▸ **DIRECTION**
The lines to return are those from the one containing "# ---- helpers" down to the one containing "made[o] = o.copy()", inclusive; return them exactly and nothing else.

▸ **GIVEN DATA**
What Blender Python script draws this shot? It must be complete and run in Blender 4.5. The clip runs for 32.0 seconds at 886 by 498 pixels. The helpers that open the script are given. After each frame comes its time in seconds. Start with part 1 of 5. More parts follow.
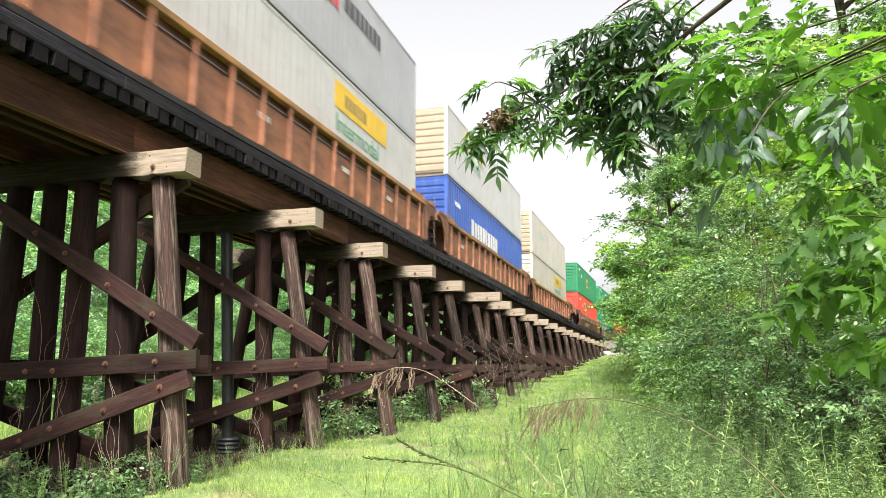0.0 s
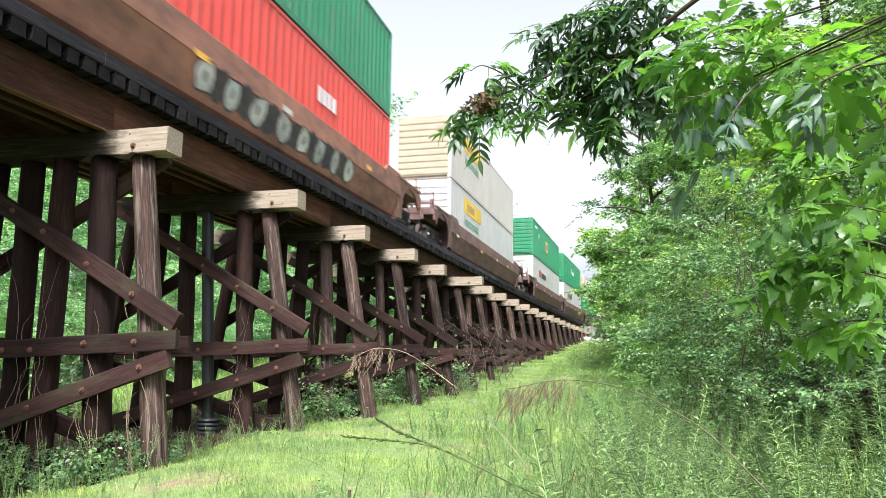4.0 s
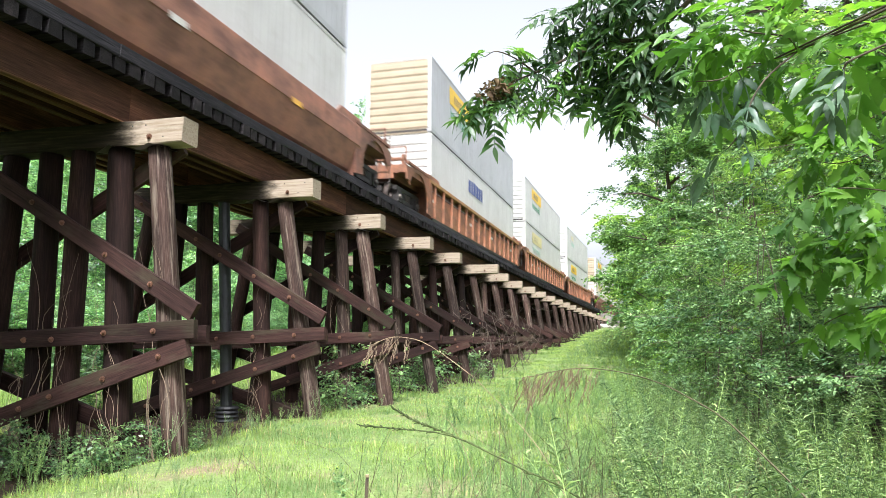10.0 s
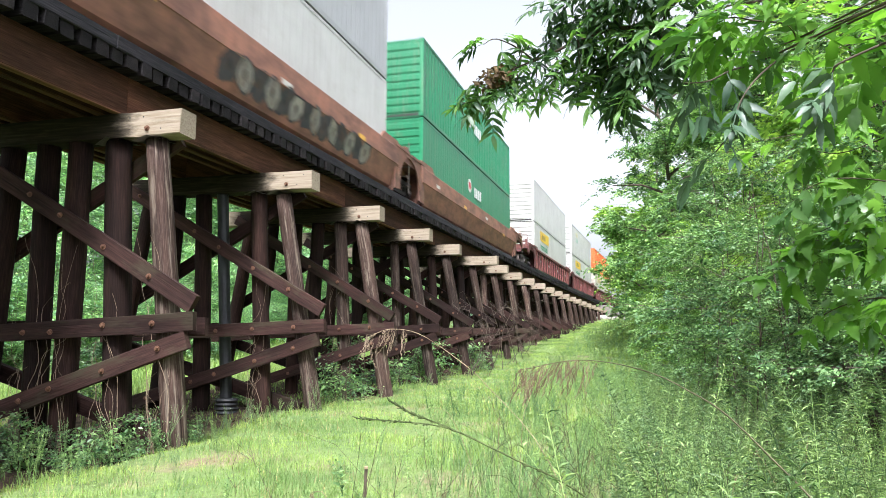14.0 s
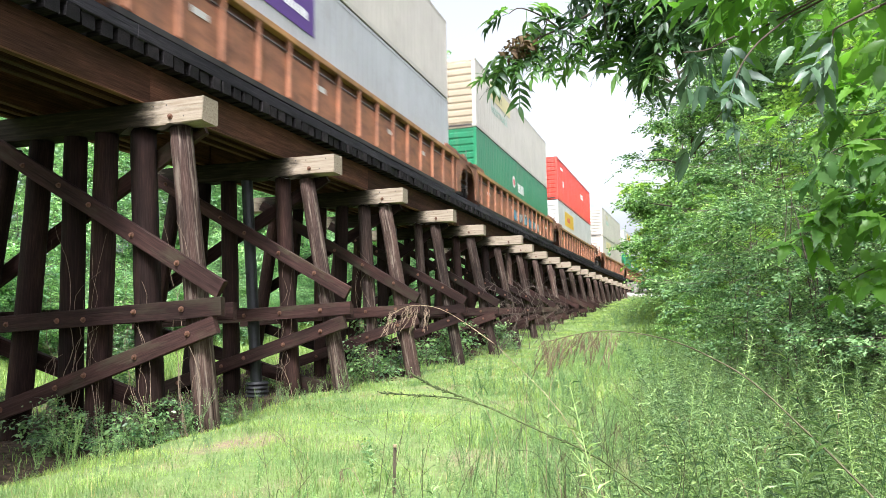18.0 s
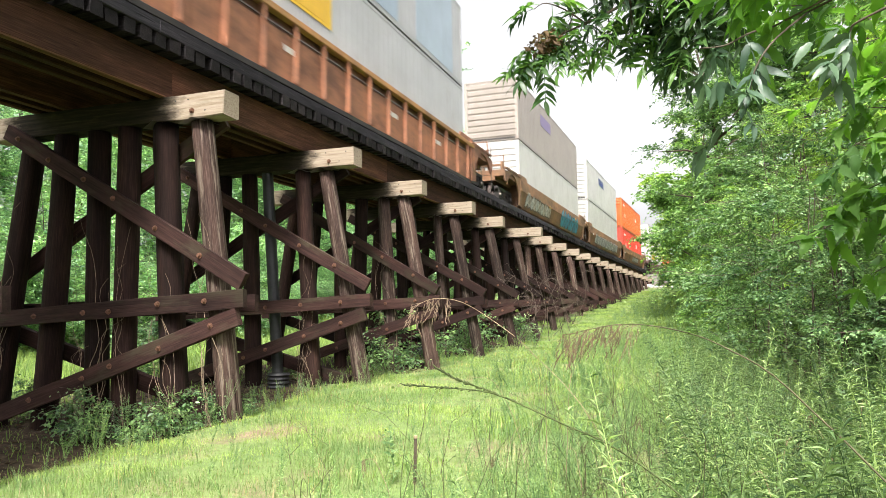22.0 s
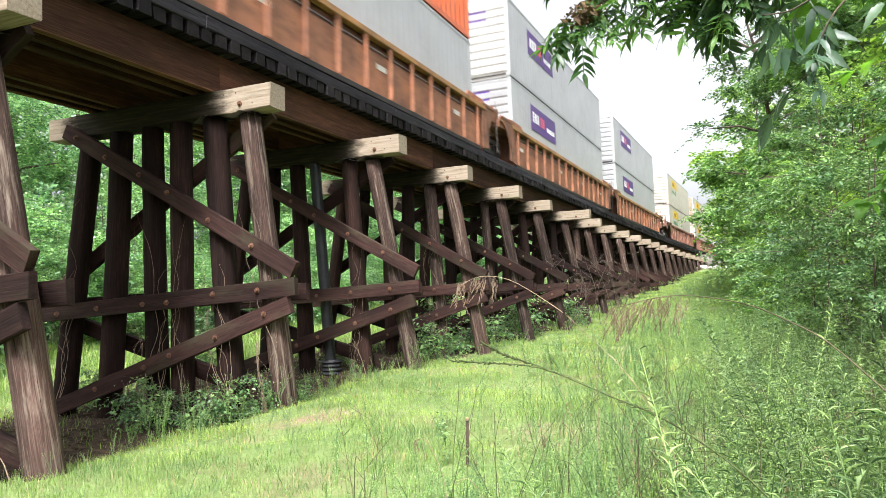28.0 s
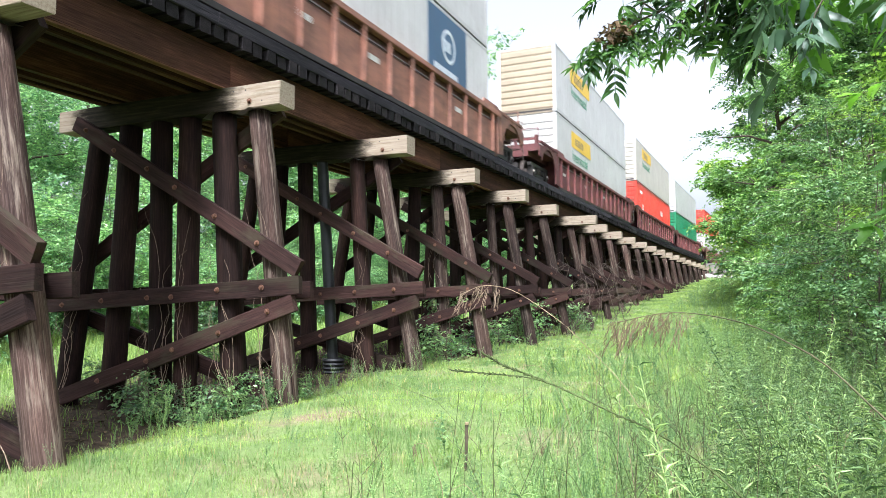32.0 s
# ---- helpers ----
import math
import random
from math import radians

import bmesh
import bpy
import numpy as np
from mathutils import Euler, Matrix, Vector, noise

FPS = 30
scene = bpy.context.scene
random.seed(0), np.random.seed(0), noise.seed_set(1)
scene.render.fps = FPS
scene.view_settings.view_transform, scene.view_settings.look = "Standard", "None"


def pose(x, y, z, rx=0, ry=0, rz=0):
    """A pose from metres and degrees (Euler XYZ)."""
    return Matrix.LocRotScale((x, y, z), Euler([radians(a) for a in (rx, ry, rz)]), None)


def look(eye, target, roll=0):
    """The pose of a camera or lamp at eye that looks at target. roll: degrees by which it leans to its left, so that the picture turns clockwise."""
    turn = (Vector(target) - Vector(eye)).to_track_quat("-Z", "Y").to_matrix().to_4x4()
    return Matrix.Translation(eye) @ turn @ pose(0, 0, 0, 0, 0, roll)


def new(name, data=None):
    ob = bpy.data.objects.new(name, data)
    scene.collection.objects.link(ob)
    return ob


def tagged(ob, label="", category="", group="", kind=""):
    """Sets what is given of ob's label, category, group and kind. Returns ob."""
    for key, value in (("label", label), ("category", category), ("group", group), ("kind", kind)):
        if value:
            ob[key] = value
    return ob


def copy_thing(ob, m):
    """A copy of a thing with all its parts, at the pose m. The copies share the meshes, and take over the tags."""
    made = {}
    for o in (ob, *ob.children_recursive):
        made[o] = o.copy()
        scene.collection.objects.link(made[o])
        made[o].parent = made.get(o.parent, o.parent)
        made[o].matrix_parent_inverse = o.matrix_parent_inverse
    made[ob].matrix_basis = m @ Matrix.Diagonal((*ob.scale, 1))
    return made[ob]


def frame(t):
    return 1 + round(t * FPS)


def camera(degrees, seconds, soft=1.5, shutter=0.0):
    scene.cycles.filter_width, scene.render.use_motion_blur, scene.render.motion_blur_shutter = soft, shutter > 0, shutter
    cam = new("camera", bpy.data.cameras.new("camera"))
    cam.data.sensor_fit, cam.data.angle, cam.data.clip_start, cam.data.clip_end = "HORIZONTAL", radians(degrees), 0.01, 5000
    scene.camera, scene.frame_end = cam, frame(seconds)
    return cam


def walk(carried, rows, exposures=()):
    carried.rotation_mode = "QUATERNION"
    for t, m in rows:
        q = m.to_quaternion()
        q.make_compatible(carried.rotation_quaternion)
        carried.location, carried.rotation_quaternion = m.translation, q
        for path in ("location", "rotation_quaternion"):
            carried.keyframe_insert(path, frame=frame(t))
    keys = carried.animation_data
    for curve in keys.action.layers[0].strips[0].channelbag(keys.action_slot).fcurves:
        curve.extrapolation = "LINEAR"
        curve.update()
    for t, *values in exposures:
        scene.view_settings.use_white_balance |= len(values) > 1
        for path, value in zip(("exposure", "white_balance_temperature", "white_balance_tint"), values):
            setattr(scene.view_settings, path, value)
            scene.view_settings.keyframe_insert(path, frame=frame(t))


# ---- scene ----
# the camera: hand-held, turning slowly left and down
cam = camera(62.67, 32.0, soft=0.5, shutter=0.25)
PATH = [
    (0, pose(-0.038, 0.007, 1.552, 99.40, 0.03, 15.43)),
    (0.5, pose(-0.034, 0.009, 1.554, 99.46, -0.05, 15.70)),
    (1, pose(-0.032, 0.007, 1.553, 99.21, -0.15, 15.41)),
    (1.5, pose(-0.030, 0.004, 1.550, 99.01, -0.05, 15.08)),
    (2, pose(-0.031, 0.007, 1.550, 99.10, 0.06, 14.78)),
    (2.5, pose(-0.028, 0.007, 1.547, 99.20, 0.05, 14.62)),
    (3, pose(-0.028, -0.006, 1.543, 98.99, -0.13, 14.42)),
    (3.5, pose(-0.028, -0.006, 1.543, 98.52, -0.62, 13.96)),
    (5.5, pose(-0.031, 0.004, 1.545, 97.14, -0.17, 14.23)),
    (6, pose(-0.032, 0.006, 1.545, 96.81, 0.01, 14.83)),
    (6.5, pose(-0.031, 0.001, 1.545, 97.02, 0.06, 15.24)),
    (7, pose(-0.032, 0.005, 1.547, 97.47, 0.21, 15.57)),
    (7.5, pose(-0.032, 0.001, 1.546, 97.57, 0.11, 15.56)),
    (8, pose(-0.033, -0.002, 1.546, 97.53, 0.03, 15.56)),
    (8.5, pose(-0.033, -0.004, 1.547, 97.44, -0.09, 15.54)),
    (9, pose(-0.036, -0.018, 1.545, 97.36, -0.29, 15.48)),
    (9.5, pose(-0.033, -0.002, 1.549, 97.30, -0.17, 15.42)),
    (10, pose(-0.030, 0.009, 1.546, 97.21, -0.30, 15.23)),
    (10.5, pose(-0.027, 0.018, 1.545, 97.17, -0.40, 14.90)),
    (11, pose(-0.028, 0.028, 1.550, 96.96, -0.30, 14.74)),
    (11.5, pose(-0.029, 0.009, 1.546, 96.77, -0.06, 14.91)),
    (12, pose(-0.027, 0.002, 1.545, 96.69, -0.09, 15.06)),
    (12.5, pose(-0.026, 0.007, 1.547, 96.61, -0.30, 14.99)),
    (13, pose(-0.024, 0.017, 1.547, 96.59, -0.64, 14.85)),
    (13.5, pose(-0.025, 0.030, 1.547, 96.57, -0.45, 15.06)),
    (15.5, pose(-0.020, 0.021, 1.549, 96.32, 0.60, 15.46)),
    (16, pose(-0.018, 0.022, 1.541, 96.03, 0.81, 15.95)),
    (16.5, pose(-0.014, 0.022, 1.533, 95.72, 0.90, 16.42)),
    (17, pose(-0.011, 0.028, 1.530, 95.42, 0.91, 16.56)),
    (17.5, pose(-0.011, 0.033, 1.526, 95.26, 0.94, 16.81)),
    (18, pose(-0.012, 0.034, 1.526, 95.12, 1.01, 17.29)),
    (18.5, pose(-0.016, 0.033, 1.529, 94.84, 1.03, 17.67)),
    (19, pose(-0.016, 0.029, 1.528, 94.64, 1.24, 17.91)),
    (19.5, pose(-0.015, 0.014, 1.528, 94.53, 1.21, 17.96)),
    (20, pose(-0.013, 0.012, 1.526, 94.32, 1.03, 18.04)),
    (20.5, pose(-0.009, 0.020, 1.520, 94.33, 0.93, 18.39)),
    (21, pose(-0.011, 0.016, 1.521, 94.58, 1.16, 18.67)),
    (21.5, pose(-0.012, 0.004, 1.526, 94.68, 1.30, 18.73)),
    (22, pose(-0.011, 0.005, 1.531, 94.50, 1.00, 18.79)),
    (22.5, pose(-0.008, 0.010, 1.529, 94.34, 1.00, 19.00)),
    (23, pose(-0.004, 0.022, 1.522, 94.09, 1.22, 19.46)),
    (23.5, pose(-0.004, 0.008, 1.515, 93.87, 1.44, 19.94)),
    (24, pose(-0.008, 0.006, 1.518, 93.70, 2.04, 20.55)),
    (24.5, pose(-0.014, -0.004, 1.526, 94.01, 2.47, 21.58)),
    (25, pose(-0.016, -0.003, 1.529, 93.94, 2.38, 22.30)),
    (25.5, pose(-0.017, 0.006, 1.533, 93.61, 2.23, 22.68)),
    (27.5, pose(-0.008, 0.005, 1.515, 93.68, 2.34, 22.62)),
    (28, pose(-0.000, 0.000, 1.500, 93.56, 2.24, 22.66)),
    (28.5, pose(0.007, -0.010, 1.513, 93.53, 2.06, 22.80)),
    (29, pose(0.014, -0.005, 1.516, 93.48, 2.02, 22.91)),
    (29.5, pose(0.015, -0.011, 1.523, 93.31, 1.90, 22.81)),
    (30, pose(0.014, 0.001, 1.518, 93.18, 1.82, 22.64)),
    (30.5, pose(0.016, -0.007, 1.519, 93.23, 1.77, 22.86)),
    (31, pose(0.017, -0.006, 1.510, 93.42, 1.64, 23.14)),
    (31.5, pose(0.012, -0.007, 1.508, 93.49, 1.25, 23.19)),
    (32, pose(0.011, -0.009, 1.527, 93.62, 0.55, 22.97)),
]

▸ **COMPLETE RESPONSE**
# ---- helpers ----
import math
import random
from math import radians

import bmesh
import bpy
import numpy as np
from mathutils import Euler, Matrix, Vector, noise

FPS = 30
scene = bpy.context.scene
random.seed(0), np.random.seed(0), noise.seed_set(1)
scene.render.fps = FPS
scene.view_settings.view_transform, scene.view_settings.look = "Standard", "None"


def pose(x, y, z, rx=0, ry=0, rz=0):
    """A pose from metres and degrees (Euler XYZ)."""
    return Matrix.LocRotScale((x, y, z), Euler([radians(a) for a in (rx, ry, rz)]), None)


def look(eye, target, roll=0):
    """The pose of a camera or lamp at eye that looks at target. roll: degrees by which it leans to its left, so that the picture turns clockwise."""
    turn = (Vector(target) - Vector(eye)).to_track_quat("-Z", "Y").to_matrix().to_4x4()
    return Matrix.Translation(eye) @ turn @ pose(0, 0, 0, 0, 0, roll)


def new(name, data=None):
    ob = bpy.data.objects.new(name, data)
    scene.collection.objects.link(ob)
    return ob


def tagged(ob, label="", category="", group="", kind=""):
    """Sets what is given of ob's label, category, group and kind. Returns ob."""
    for key, value in (("label", label), ("category", category), ("group", group), ("kind", kind)):
        if value:
            ob[key] = value
    return ob


def copy_thing(ob, m):
    """A copy of a thing with all its parts, at the pose m. The copies share the meshes, and take over the tags."""
    made = {}
    for o in (ob, *ob.children_recursive):
        made[o] = o.copy()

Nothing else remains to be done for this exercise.